Abstract
DNA comprises molecular information stored via genetic bases (G, C, T, A) and also epigenetic bases, principally 5-methylcytosine (5mC) and 5-hydroxymethylcytosine (5hmC). Both genetic and epigenetic information are vital to our understanding of biology and disease states. Most DNA sequencing approaches address either genetics or epigenetics and thus capture incomplete information. Methods widely used to detect epigenetic DNA bases typically fail to capture common C-to-T mutations or distinguish 5mC from 5hmC. Here, we present a single-base-resolution sequencing methodology that will simultaneously sequence complete genetics and complete epigenetics in a single workflow. The approach is non-destructive to DNA and provides a digital readout of bases, which we exemplify by simultaneous sequencing of G, C, T, A, 5mC and 5hmC; 6-Letter sequencing. We demonstrate sequencing of human genomic DNA and also cell-free DNA taken from a blood sample of a cancer patient. The approach is accurate, requires low DNA input and has a simple workflow and analysis pipeline. We envisage it will be versatile across many applications in life sciences.
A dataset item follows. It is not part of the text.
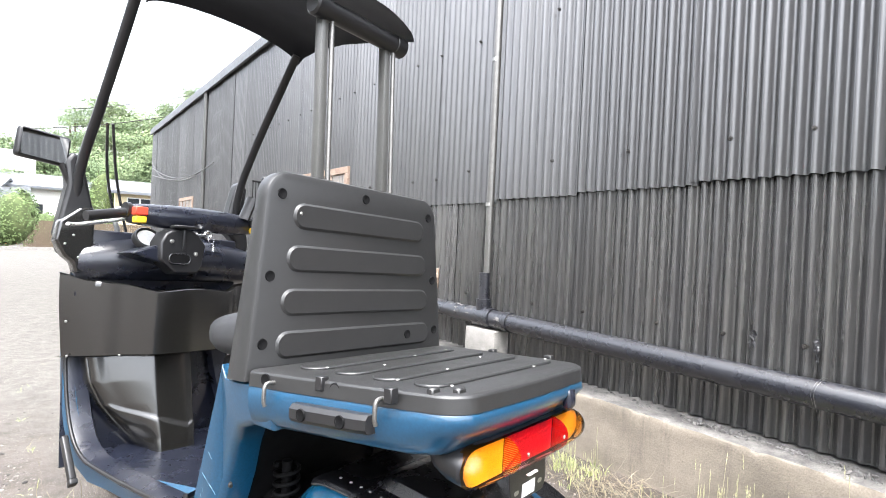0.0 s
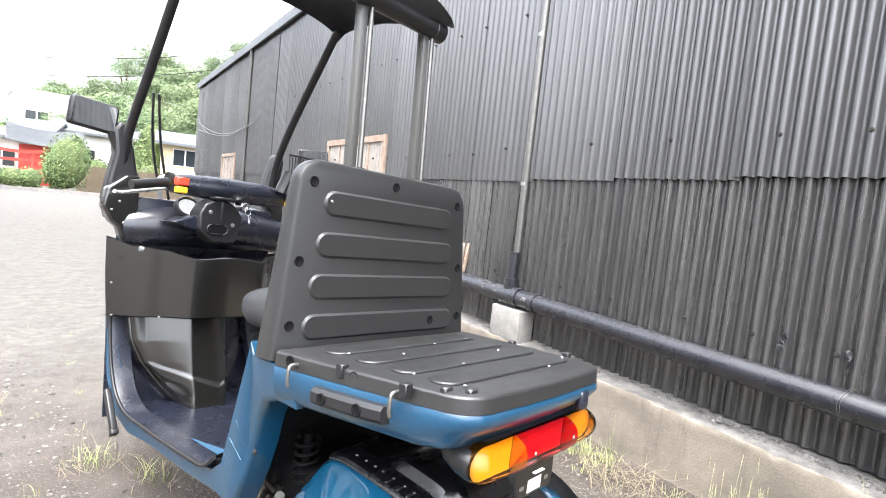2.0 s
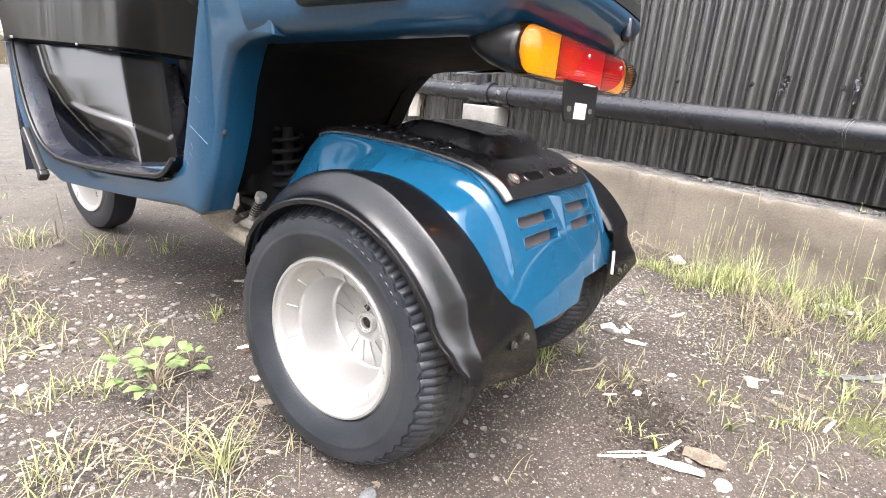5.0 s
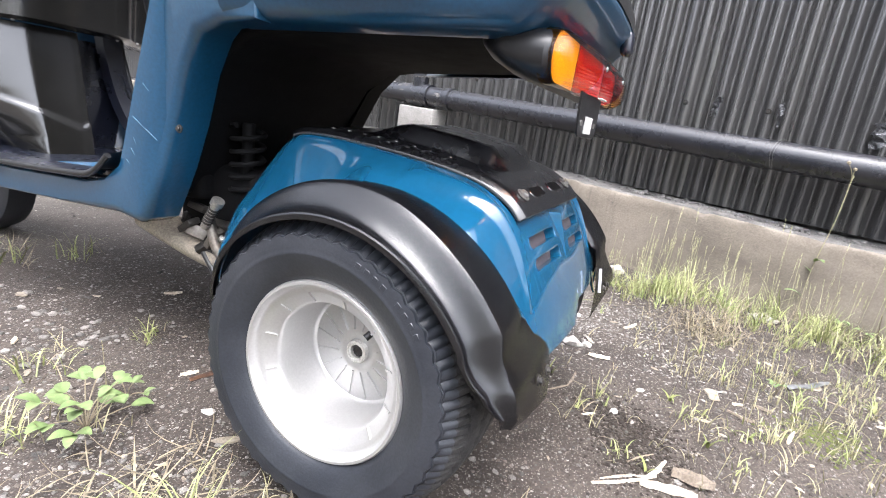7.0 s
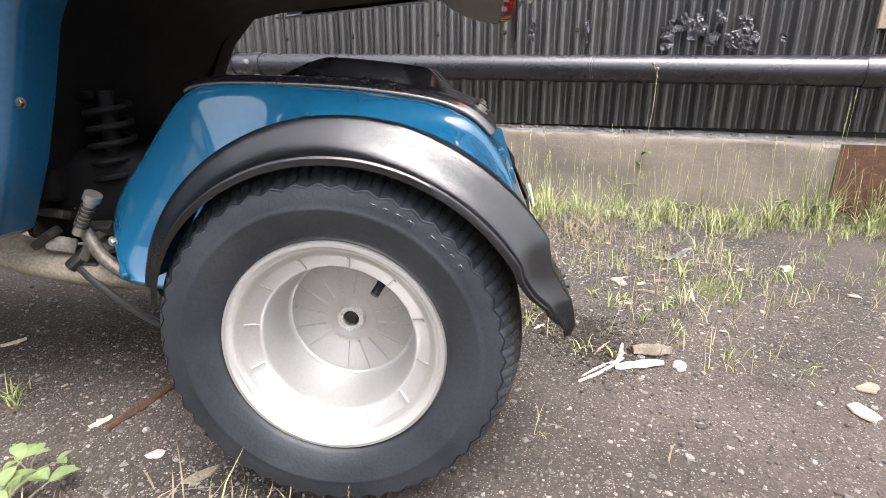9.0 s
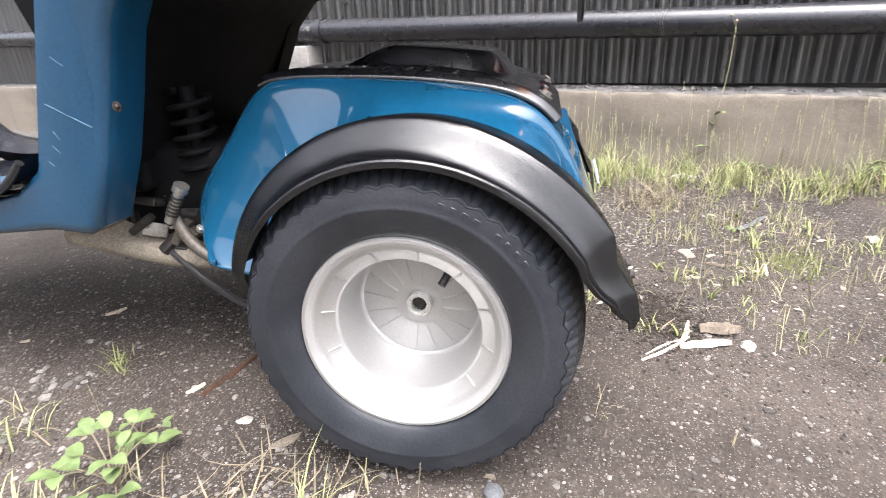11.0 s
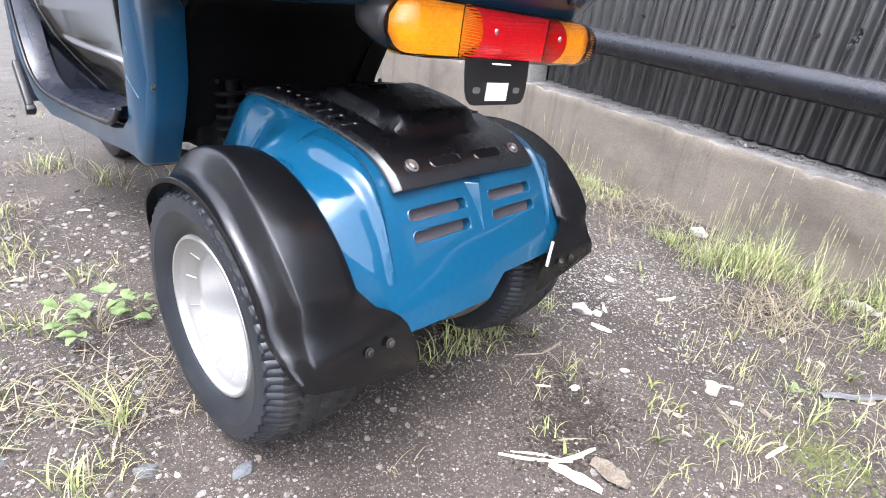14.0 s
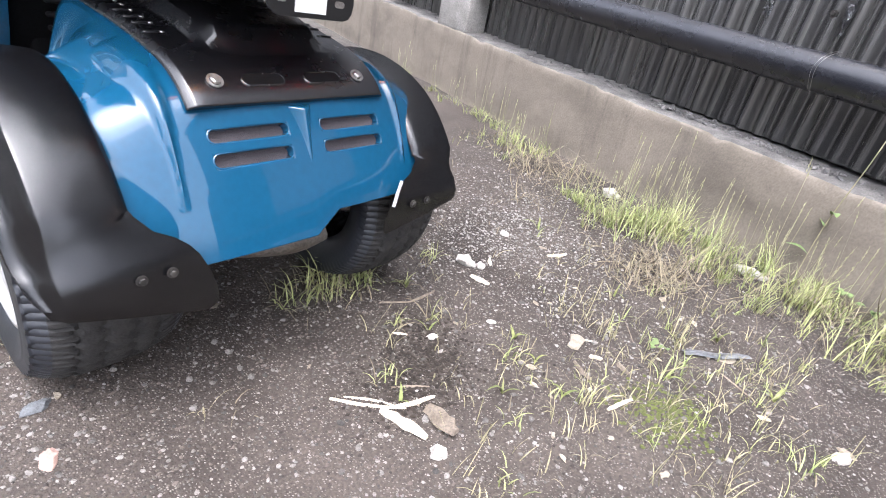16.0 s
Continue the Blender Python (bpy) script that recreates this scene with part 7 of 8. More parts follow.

Competing Interest Statement
Shankar Balasubramanian is an advisor of Cambridge Epigenetix and holds stock options. All the other authors are current or former employees and hold stock options.
Footnotes
Additional figure panel (Fig 2E) added. - previous version Figs 2E and 2F moved to Figs 2F and 2G. Supplementary methods 5 added to describe production of this Fig2E, - previous supplementary methods 5 moved to supplementary methods 6. "six" moved to "five" on page 3 as this section is describing 5-Letter seq not 6-Letter seq (where six would be accurate) Two authors added.